» **Exercise description**
Leave out the pictures and restate the rest of the data exactly.

= = = =

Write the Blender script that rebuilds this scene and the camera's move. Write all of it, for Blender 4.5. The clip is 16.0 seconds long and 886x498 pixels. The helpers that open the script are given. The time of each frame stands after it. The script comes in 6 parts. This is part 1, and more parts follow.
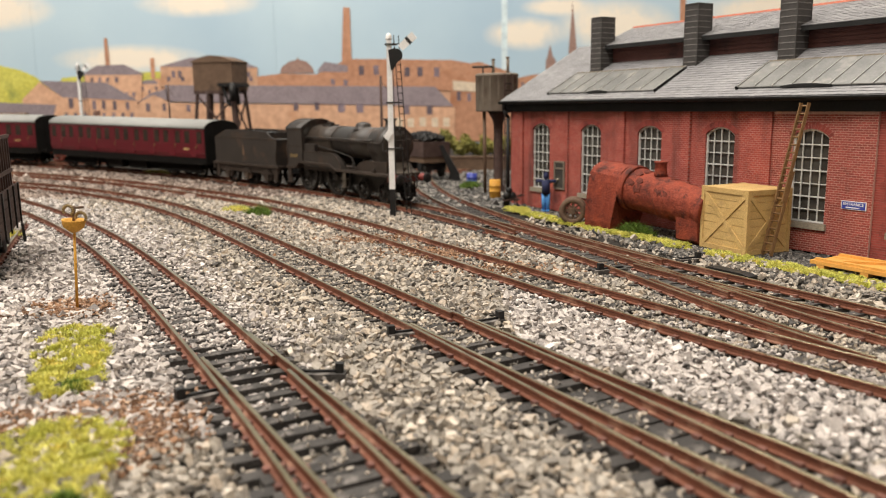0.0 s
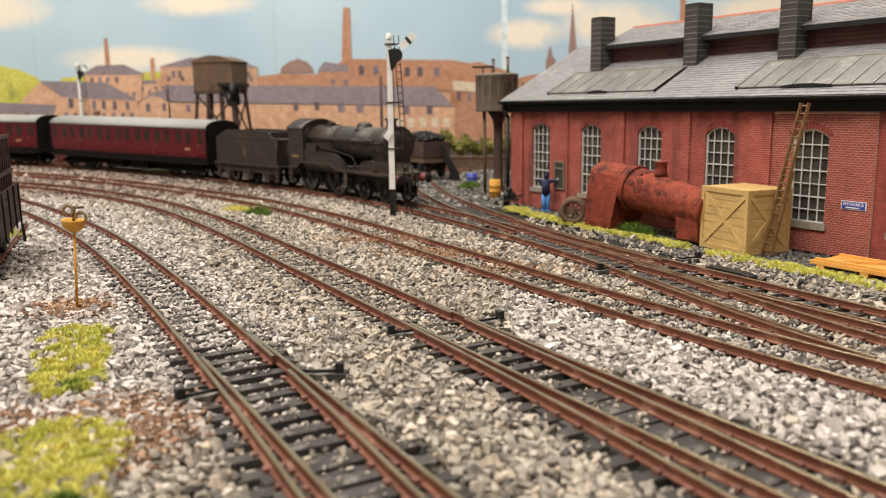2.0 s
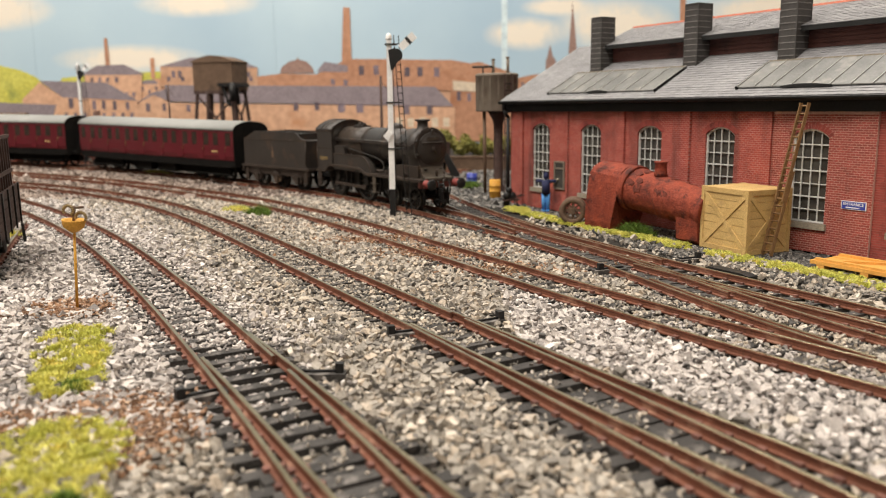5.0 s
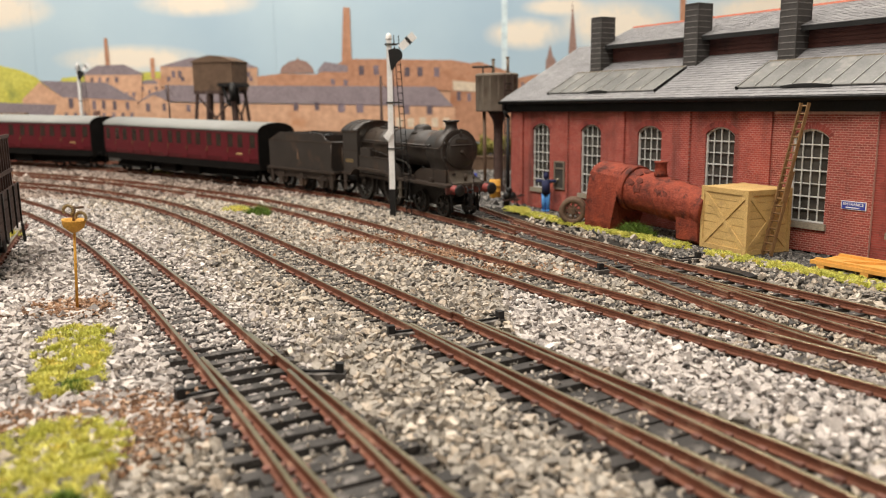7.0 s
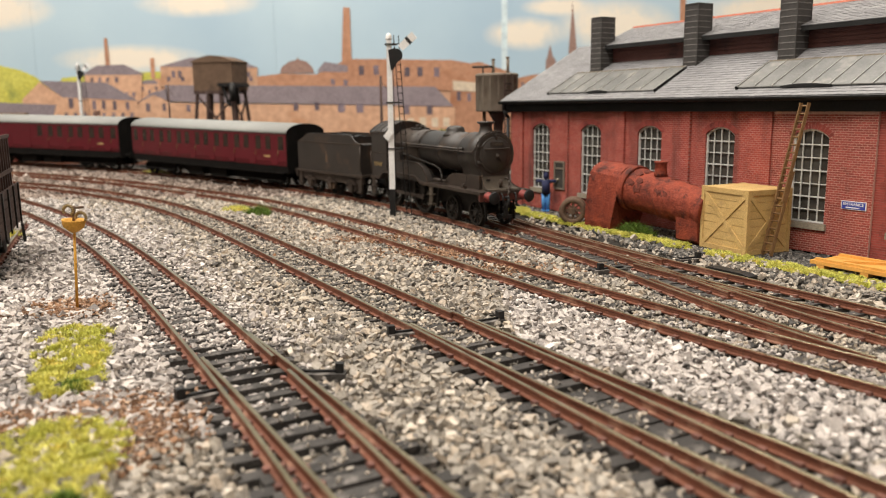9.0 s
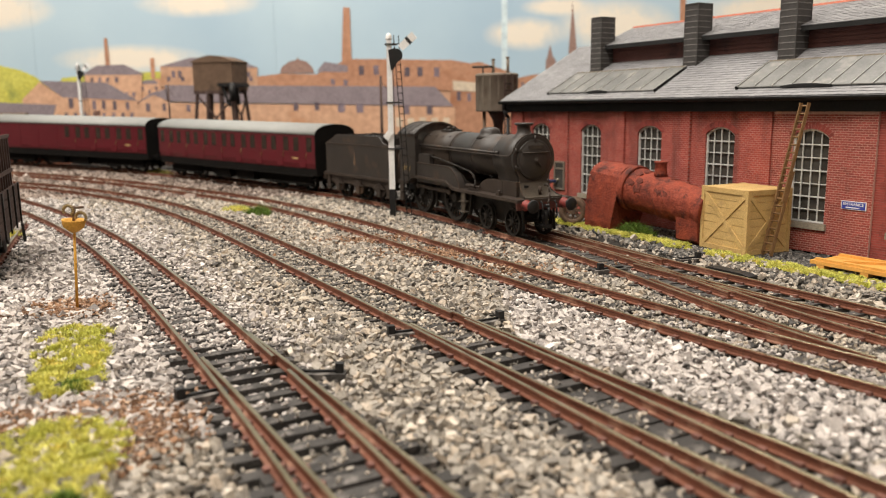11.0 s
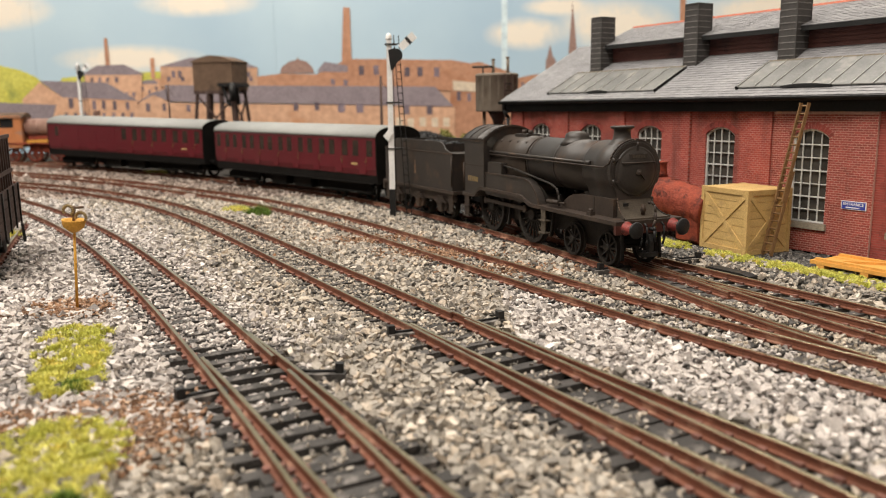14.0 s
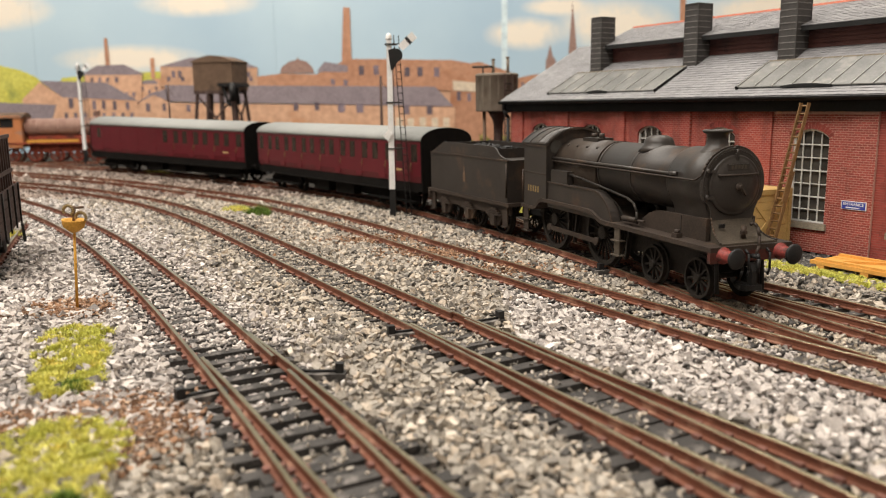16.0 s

= = = =

» **In response**
Write the Blender script that rebuilds this scene and the camera's move. Write all of it, for Blender 4.5. The clip is 16.0 seconds long and 886x498 pixels. The helpers that open the script are given. The time of each frame stands after it. The script comes in 6 parts. This is part 1, and more parts follow.
0.0 s
2.0 s
5.0 s
7.0 s
9.0 s
11.0 s
14.0 s
16.0 s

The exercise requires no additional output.